Western Australians remain the country's most highly paid workers with the state's average annual wage rising 7.2 per cent, new figures show.
The Australian Bureau of Statistics said today that Western Australians on average earn $69,435 a year, higher than the national average wage of $63,788.
WA beat New South Wales where the average annual wage is $64,729 while Queenslanders earn an average $63,102 a year.
The highest average wage is still in the mining sector at $101,150 a year, followed by information media and telecommunications ($75,374), scientific and technical services ($75,561) and finance and insurance services ($73,996).
The lowest average wage is obtained by workers in the accommodation and food services sector ($46,503), followed by retail trade ($48,438) and "other services" ($51,522).
Nationally, the quarterly seasonally-adjusted pace of average weekly ordinary time earnings (AWOTE) rose 2.0 per cent in the three months to November, Australian Bureau of Statistics (ABS) data released on Thursday showed.

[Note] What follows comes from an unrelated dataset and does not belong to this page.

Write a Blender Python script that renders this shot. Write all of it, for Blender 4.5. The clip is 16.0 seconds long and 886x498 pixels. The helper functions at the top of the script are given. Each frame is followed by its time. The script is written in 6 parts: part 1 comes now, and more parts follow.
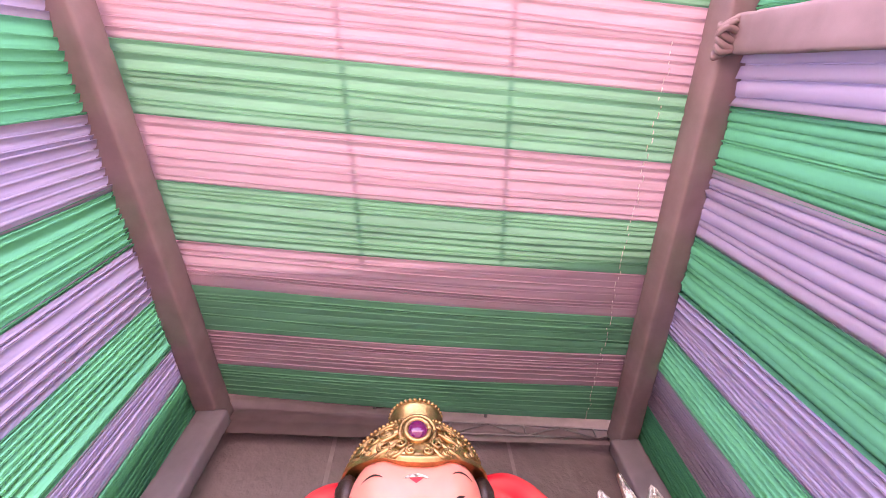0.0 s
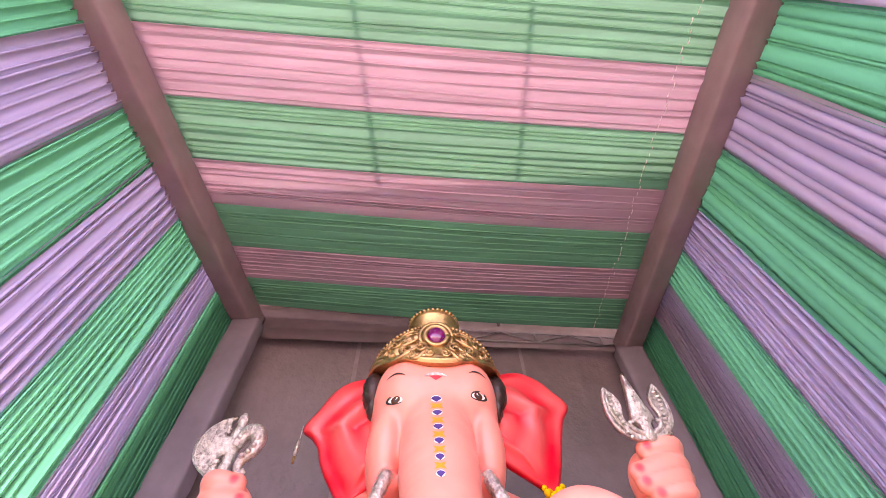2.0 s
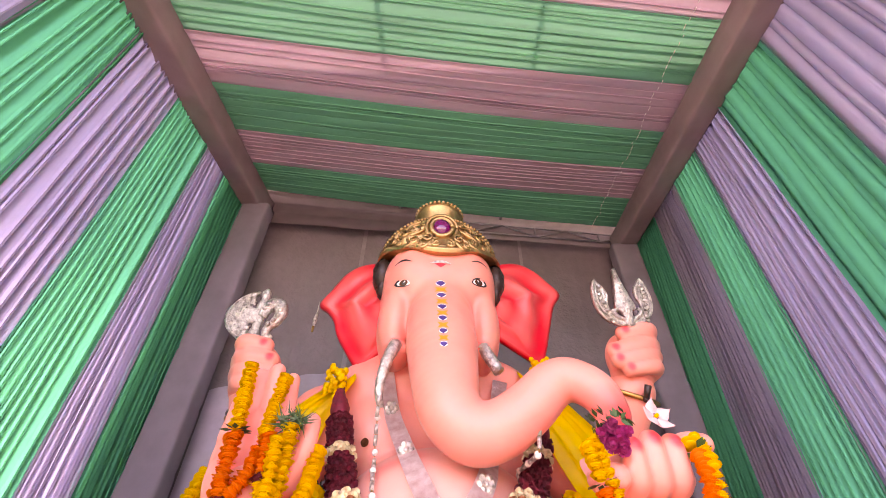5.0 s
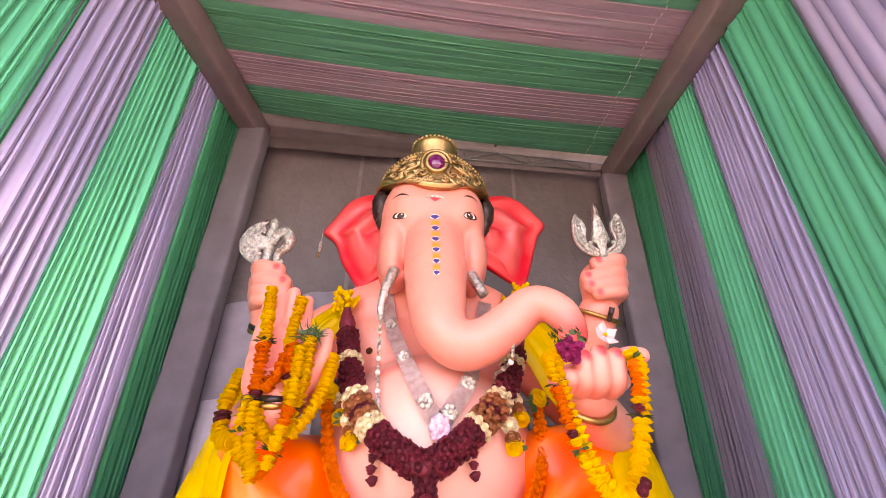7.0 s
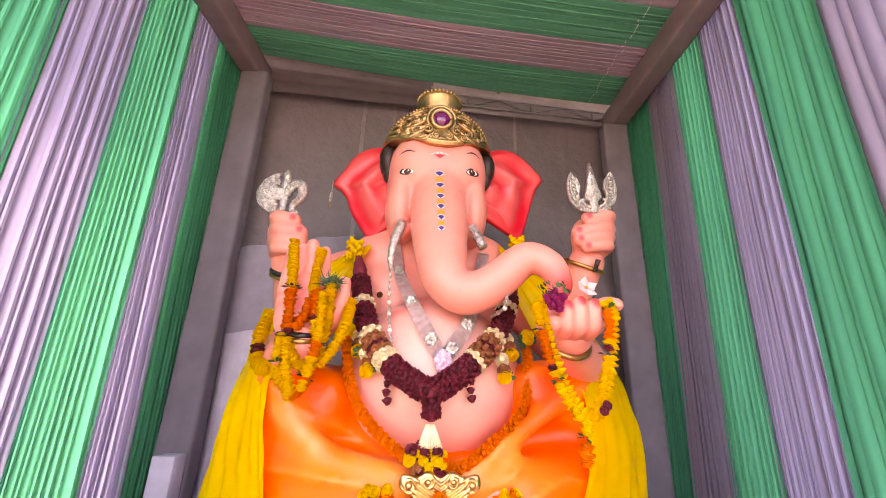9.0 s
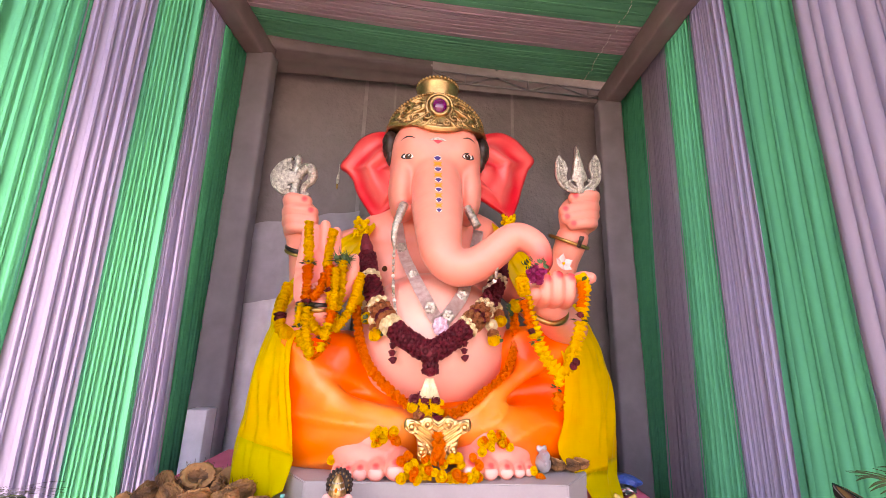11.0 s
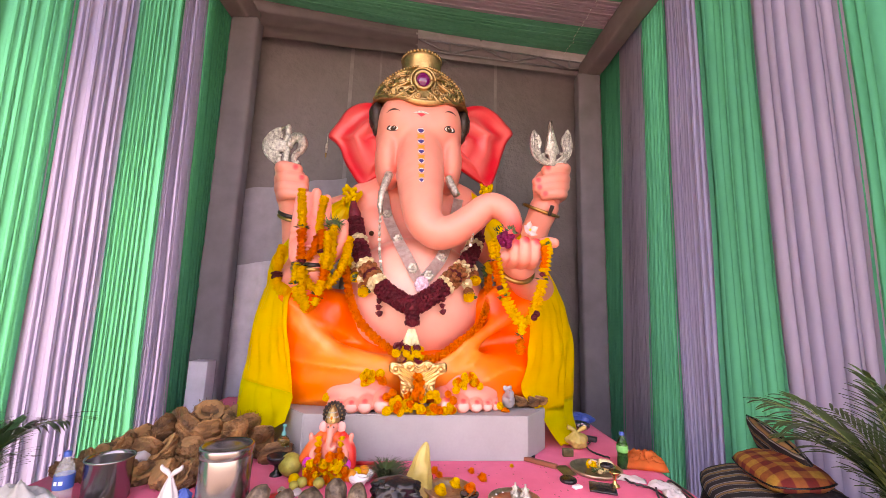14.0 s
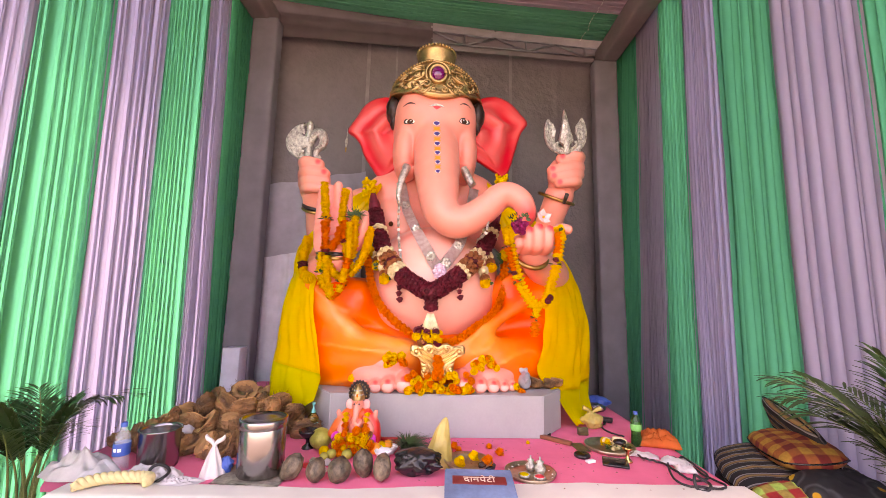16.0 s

This was a sharp acceleration on the 0.9 per cent quarterly growth recorded in the three months to August, lifting the annual rate well above the Reserve Bank of Australia's perceived "line in the sand" at 4.5 per cent.
Still, the composition of the AWOTE series tends to make it volatile, which is why the RBA prefers to use the wage price index - released yesterday - as one of its main guides to wages growth.
That index showed growth of just 0.6 per cent in the three months to December with the annual rate slipping to 2.9 per cent, a nine-year low.